In his remarks, Munsey took the position that restoring access to public lands would facilitate the fire department’s effort to respond to emergencies on federal lands within San Bernardino County. In his appearance on January 31 before the Congressional Agricultural Committee’s Subcommittee on Natural Resources, chaired by Chairman Tom Tiffany, Munsey testified or otherwise stated that there are “12,800,000,000 [twelve billion and 800 million] federal acres within San Bernardino County. We serve 20,000 square miles. Eighty percent of our land mass is federal. We respond with seven different federal agencies. We responded to 8,133 calls on an annual basis into federal land. This is $13 million of local funds that are spent on this expenditure. We are an all-hazard fire department. Your U.S. Forest Service and other fire departments by charter, unless there is a FEMA [Federal Emergency Management Agency] declaration, can only respond to wildfire. We found that out during our February [2023] storms that buried our communities in ten feet of snow as we asked for assistance. I want to thank Congresswoman Young Kim along with Congressman [Doug] LaMalfa for introducing this act.”

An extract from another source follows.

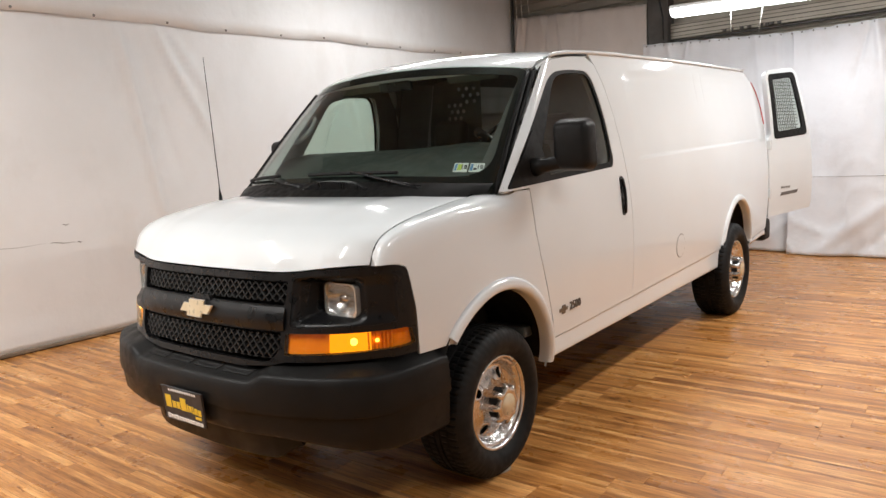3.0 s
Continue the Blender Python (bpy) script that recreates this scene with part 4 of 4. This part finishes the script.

Munsey noted that “We’re fairly large. We responded to 196,000 all-hazard calls. Our men and women are amongst the hardest-working in the nation. They are often rated in the top ten busiest companies, but see, 196,000 calls are also 196,000 failures, because my job, my primary job, isn’t to respond to calls. My primary job is to prevent those calls. This act is important to recreation, certainly, but it’s more important to your local fire service who is responding after hours, who’s responding off-season into federal lands. If we cannot access fires, fires will continue to grow. If we can’t get in there and mitigate certain things like flood control channels, then secondary emergencies will occur.”
Munsey said, “We are known in San Bernardino County for having large destructive wildfires. Last year we had the largest fire in California with the York Fire. The Old and Grand Prix fire destroyed 993 homes and caused six civilian deaths. Then in 2020, the El Dorado Fire resulted in a federal firefighter fatality. Each one of these fires, like fires throughout our nation, has damaged roads, trails, campgrounds and other infrastructure. When I was on the Ranch Two Fire in the Angeles National Forest, I spent four days trying to open a road so I can access the firefighters’ edge. This year [i.e., last year, 2023] when we had our snowstorm, because the road was not maintained to repeated 9-1-1 calls, we were forced to send in helicopters with fuel to fuel back-up generators. We need the ability to get in there and fix these roads. If the federal government is not able to do that, we will certainly undertake that task to prevent emergencies. Debris flow’s a common example of secondary emergencies that we try to prevent. A great example occurred in Forest Falls, California within our communities after the El Dorado Fire. Our wildland crews removed 60 tons of debris from natural flood channels to prevent blockage. However, there still was several instants that resulted in flooding. In September 2022, the flooding unfortunately buried a house and a civilian. In August of 2023, a similar incident occurred in the nearby Seven Oaks community, and an elderly resident was swept away.”
Munsey emphasized that “It has been frustrating to watch fires get bigger and it has been frustrating to not allow local resources to respond to assist the federal government in preventing these emergencies. In San Bernardino County, we represent 66 communities. Eighty percent of our land mass is federal land. These communities are surrounded by your land areas. It is very important to us that we have access to these federal lands in order to effectively respond to and prevent emergencies.”
At the time that Munsey made his pitch to Congress on behalf of Congresswoman Kim’s bill, the March 5 vote of the county’s residents with regard to Measure W, which called for rescinding the fire tax imposed on the residents of the unincorporated county areas as well as the cities of Upland, San Bernardino, Twentynine Palms and Needles, was pending. Opponents of that tax, known as FP-5, maintained that the county having imposed that tax without a vote of the residents on whom it was imposed was unconstitutional. Measure W was brought forth by a coalition of government reformers known as the Red Brennan Group. The measure was opposed by the union for the county’s firefighters. Ultimately, Measure W failed by a margin of 38,023 of 87,392 total votes cast, or 43.51 percent, in favor of the measure to rescind the tax to or 49,369 or 56.49 percent to sustain the tax.
In the weeks and months prior to the March 5 vote, in his sojourn around the county, Munsey repeatedly made the point that the county fire department was the primary or indeed the only agency responding to fires on federal land.